B.1967. Lives and works in Warsaw. Althamer studied at the Faculty of Sculpture at the Academy of Fine Arts in Warsaw between 1988 and 1993, where he received a diploma from the studio of Professor Grzegorz Kowalski. Sculptor, performer, action artist. Creates installations and video works. Alongside Katarzyna Kozyra, Jacek Adamas, and Jacek Markiewicz, Althamer formed one of the leading groups of Polish art in the 1990s—the so-called “Kowalnia” (artists from the studio of Professor Kowalski). Honored with the prestigious Vincent Award, awarded by the Dutch foundation de Broere (2004). The artist uses unconventional materials, highlighting the organic, material, and transient character of the human body. His work has contributed to redefining the concept of “social sculpture.” Employs a wide range of techniques and methods, working in the field of figural sculpture as well as social actions and interventions. Althamer is known for his uncompromising and loyal approach to his artistic vocation. Represented by the Foksal Gallery Foundation in Warsaw.

pawel-althamer

Paweł Althamer, The Garden of Eden, 2009, sculpture-garden

Paweł Althamer’s practice relies on a subtle game between the mundane and the extraordinary character of situations of everyday life, eliciting both charm and a spiritual dimension. The exhibition illustrates this approach with a project produced through the co-creation of the sculpture “The Garden of Eden” with the residents of the Warsaw high-rise residential estate Bródno. The sculpture-garden situated in the Bródno Park comprises various plant species and undergoes ongoing transformations as plants grow and new ones are added.

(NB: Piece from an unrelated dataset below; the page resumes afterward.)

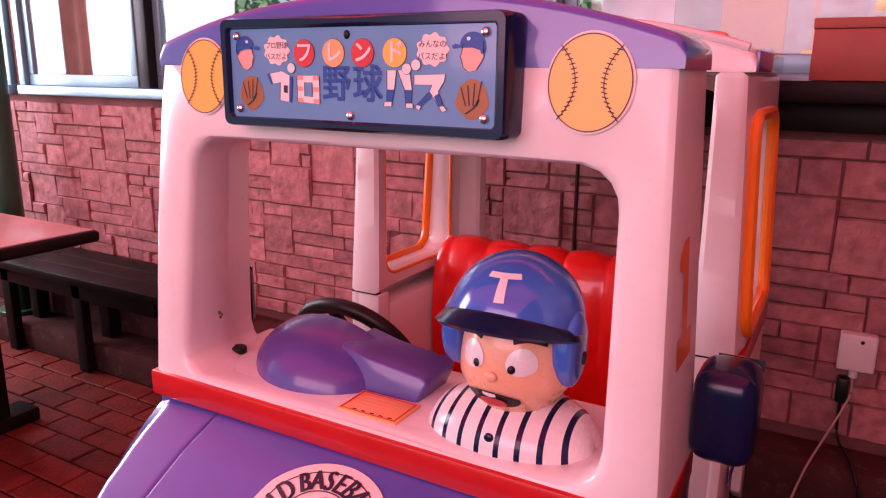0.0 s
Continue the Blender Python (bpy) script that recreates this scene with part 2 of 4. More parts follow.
def ball(c, r, nu=24, nv=16, bm=None):
    b = bmesh.new()
    bmesh.ops.create_uvsphere(b, u_segments=nu, v_segments=nv, radius=1, matrix=Matrix.LocRotScale(c, None, r if isinstance(r, tuple) else (r, r, r)))
    return b if bm is None else join(bm, b)


def cyl(c, axis, r, h, n=32, bev=0.0, r2=None):
    b = bmesh.new()
    bmesh.ops.create_cone(b, cap_ends=True, segments=n, radius1=r, radius2=r if r2 is None else r2, depth=h, matrix=Matrix.Translation(c) @ Vector(axis).to_track_quat("Z", "Y").to_matrix().to_4x4())
    if bev:
        bmesh.ops.bevel(b, geom=[e for e in b.edges if len(e.link_faces) == 2 and e.calc_face_angle(0) > 0.9], offset=bev, segments=3, affect="EDGES", profile=0.5)
    return b


def text_bm(body, size):
    """The letters as a flat mesh round the origin in (u, v)."""
    c = bpy.data.curves.new("text", "FONT")
    c.body, c.size, c.align_x, c.align_y, c.resolution_u = body, size, "CENTER", "CENTER", 3
    ob = new("text", c)
    bpy.context.view_layer.update()
    me = bpy.data.meshes.new_from_object(ob.evaluated_get(bpy.context.evaluated_depsgraph_get()))
    b = bmesh.new()
    b.from_mesh(me)
    bpy.data.objects.remove(ob)
    bpy.data.curves.remove(c)
    bpy.data.meshes.remove(me)
    return b


def place(b, fn):
    for v in b.verts:
        v.co = fn(v.co.x, v.co.y)
    return b


def disc_flat(u, v, ru, rv, n=40):
    return [(u + ru * math.cos(2 * math.pi * i / n), v + rv * math.sin(2 * math.pi * i / n)) for i in range(n)]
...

Building a fragment of the garden of Paradise in a municipal park resembles an attempt at establishing a secular holiday, forming a community around an object that provides an opportunity to meet and act together. A photograph showing the group of people involved in building the garden later became part of the decoration of a parish church. In this case the strategy of “enchantment” profited from the aura and authority of the Church.